Royal Dutch Shell Plc will cut additional 2,200 jobs as the world’s second-largest oil company continues to adjust to the slump in prices. This will take the total job cut between 2015 and 2016 to 12,500.
The company is expected to cut at least 5,000 jobs this year, these reductions are in response to oil prices staying lower for a longer period, and as a result of the acquisition of BG Group Plc, said Paul Goodfellow, Shell’s vice president for the U.K. and Ireland.
“These are tough times for our industry,” Goodfellow said in a statement. “We have to take further difficult decisions to ensure Shell remains competitive through the current, prolonged downturn.”
The industry is cutting deeper despite oil’s 80 percent recovery since January. Prices remain about half the level two years ago and companies’ earnings have been pummeled, debt has increased and credit ratings have been cut.

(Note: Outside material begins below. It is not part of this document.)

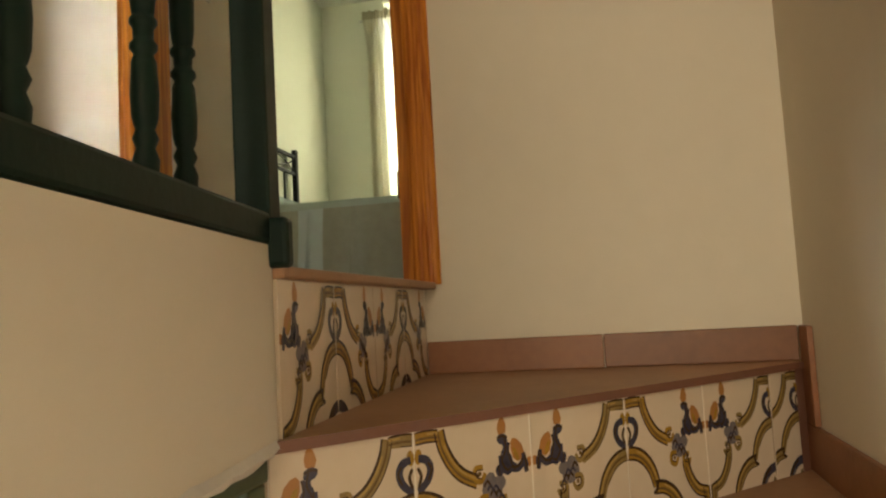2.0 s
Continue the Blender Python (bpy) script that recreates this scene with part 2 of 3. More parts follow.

To help protect their balance sheets they have deferred or canceled billions of dollars of projects, renegotiated contracts with suppliers and eliminated thousands of jobs.
Shell’s adjusted net income fell 58 percent to $1.6 billion in the first quarter following the collapse in prices. The company bought BG Group for $54 billion this year to get access to oil and natural gas reserves from Australia to Brazil. The purchase has increased its debt to $70 billion and driven up its ratio of net debt to capital to above 26 percent.